AUGUST 20, 2009 8:25 PM
----My relationship with sloth is oblique: I am tortured by saying I will do something and then not, usually because I get so oh busy doing something else. The consequence is feeling that I can't trust myself, a lack of integrity. Faithfulness feels like a way out, though it seems abstract at the moment.----
Sara, that's exactly my relationship with sloth too. But not from being busy with something else. Just from not feeling like it or wanting to. But it's the same consequence you say, feeling that I can't trust myself, that I or others can't count on me.
I am one big question mark as to how faithfulness could be a way out of that, but I too have an intuition that it may be. And I am interested in pursuing the question.
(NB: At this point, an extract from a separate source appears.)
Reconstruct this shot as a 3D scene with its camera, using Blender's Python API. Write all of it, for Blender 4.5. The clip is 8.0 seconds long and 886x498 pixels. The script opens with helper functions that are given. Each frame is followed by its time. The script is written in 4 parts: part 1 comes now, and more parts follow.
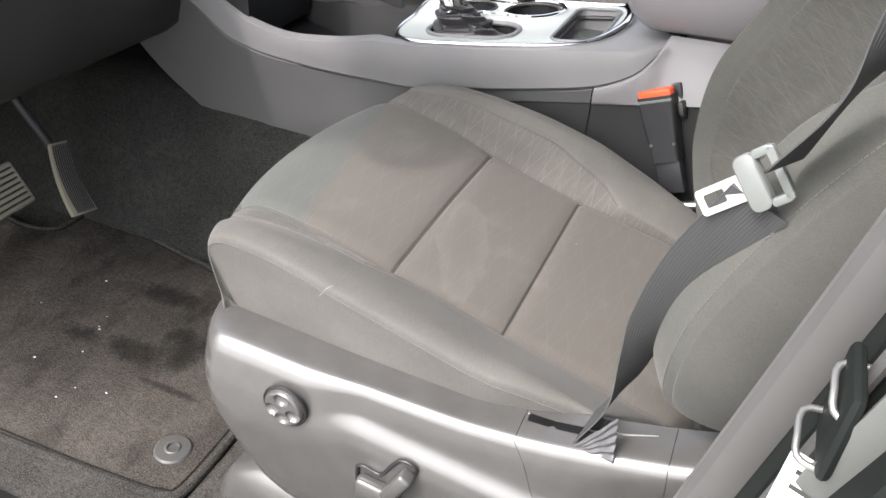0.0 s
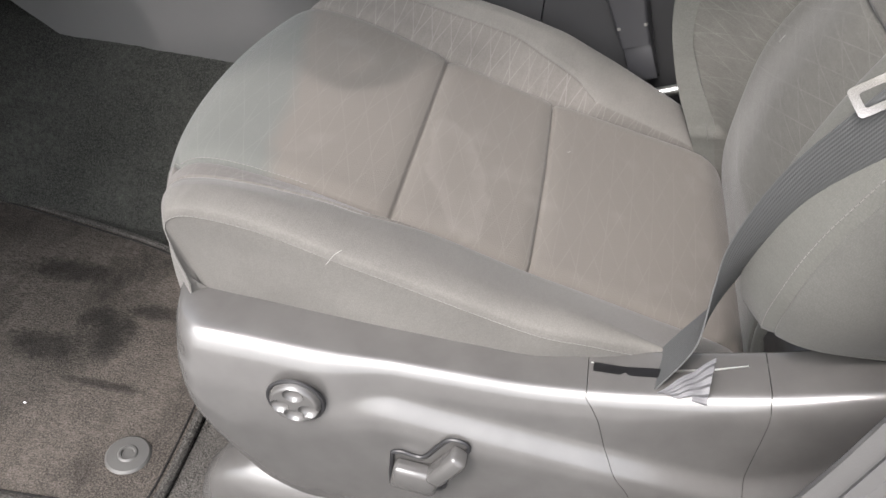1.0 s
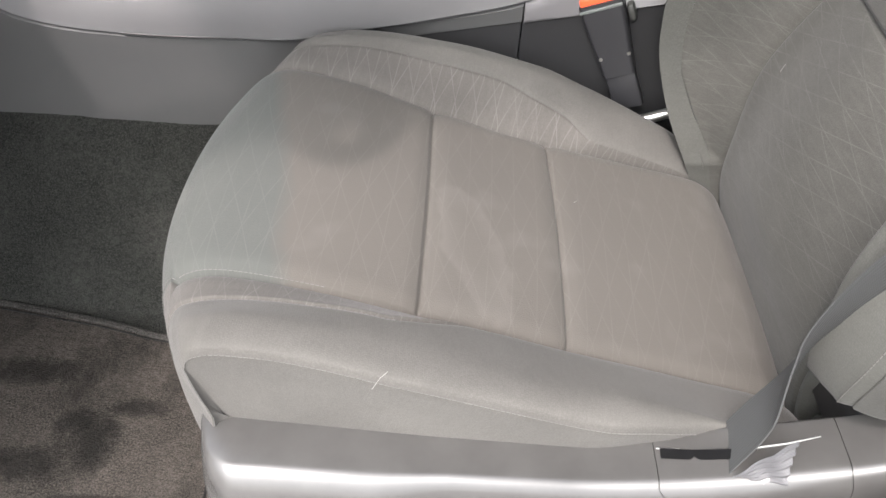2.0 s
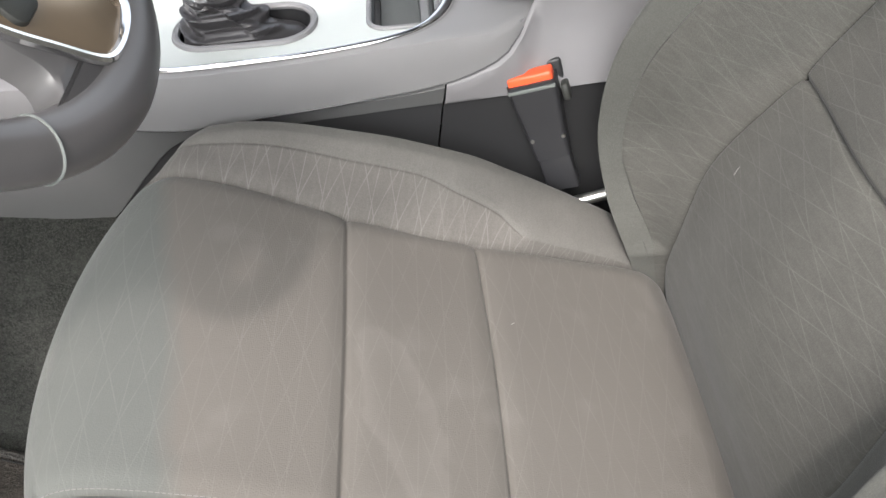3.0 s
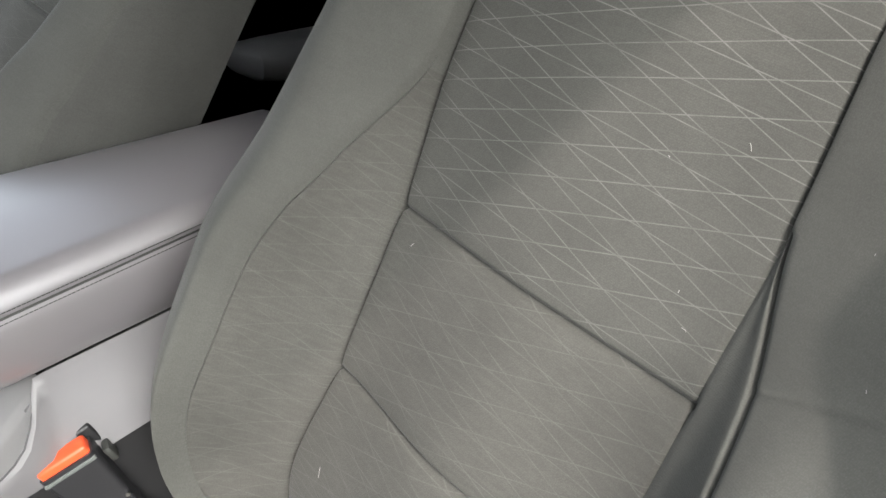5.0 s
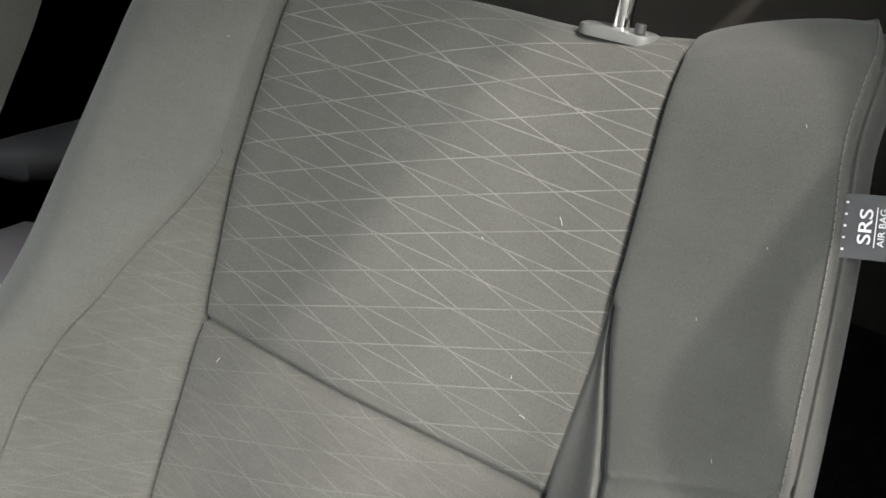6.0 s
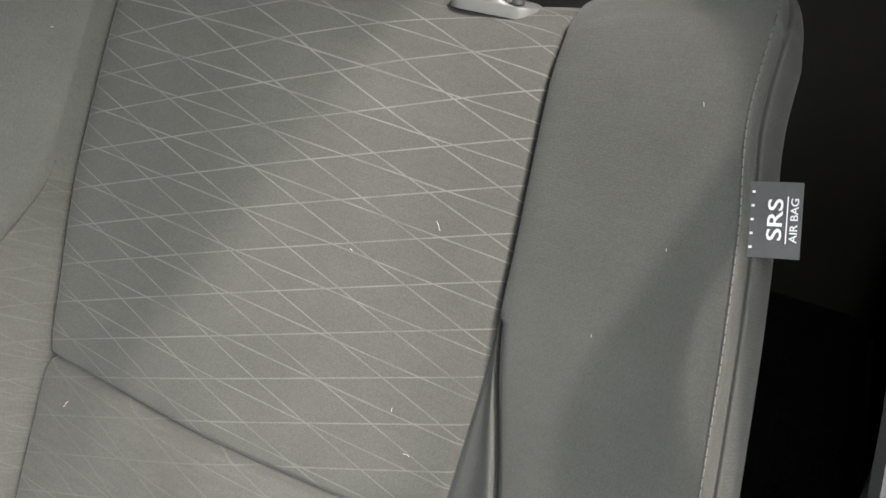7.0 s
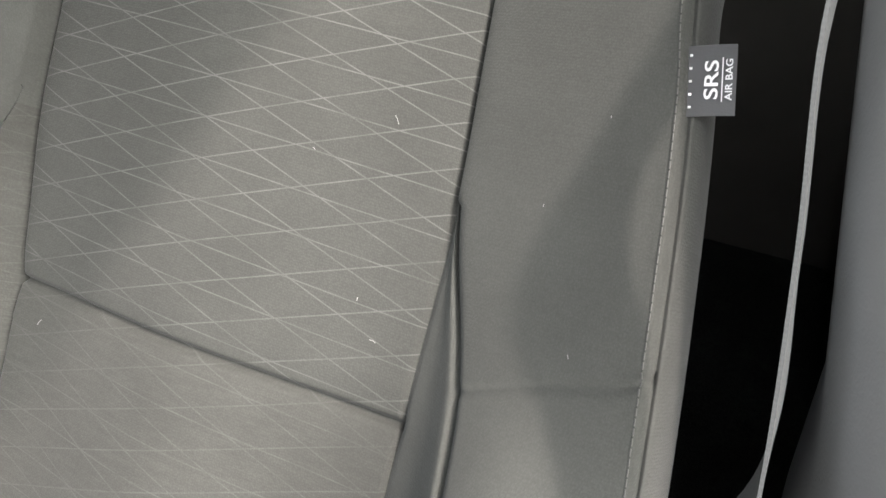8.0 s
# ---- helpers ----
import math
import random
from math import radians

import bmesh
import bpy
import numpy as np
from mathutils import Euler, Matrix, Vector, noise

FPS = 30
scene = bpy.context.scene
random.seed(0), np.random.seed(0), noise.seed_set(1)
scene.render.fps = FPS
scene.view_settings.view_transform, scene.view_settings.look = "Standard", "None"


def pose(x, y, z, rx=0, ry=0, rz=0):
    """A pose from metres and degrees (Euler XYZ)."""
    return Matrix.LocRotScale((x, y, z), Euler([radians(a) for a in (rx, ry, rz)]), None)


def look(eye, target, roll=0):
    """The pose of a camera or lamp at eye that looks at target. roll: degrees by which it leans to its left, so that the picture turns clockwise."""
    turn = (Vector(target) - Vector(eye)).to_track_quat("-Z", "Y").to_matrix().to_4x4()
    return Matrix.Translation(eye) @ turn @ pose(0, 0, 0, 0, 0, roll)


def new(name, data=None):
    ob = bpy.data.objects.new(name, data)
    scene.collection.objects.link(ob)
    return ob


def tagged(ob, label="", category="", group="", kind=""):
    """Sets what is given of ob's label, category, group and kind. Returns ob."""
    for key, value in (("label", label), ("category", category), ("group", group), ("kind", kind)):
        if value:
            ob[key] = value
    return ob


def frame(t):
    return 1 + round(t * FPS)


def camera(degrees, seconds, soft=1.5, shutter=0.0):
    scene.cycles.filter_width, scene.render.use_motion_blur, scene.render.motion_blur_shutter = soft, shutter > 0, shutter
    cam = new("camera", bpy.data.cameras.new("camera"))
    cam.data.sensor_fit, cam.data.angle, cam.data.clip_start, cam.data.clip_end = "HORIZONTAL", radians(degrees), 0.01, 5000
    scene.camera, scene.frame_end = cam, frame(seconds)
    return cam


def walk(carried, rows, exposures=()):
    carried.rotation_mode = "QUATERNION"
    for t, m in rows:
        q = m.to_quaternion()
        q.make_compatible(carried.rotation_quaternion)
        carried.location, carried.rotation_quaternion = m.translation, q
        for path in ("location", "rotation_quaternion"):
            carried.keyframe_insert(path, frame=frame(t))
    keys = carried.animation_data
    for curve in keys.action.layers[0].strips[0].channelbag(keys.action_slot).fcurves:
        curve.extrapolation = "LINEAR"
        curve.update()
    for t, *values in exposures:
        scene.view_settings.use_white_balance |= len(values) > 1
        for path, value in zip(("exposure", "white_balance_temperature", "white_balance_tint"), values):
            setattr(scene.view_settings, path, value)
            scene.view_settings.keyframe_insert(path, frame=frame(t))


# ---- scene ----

Here are three things I have a strong desire to do and have been unsuccessful with for the last three years or longer. That's a long time. The inability to move these three boulders keeps me in a relationship of weakness, failure and disappointment with myself.
Lose twenty pounds--less food/wine, some exercise
Embark on, pursue, and complete a new writing project.
Rejuvenate a regular morning meditation practice.
One thing I know doesn't work is making commitments. I make them to break them. I can't really see how faithfulness applies here, or could be a way out. This is not a case of "not knowing the good, but being steadfast in its pursuit," is it? So maybe I'm wrong about that. That would leave me still staring at these three desire/obstacles. Right back in our original discussion of "Sloth or Acedia.....to know the good and be lax in its pursuit. Could we seriously attempt to deconstruct this in a way that would make a difference?
Charles says I take myself out of the game right away and make an enemy of the thing I wanted.
The username for this blog is my e-mail, and the password is sherwood. Sara and anyone else reading here, see if that will allow you to post directly onto the blog instead of as a comment. If it works, please put your name in the title as I did Sara's here.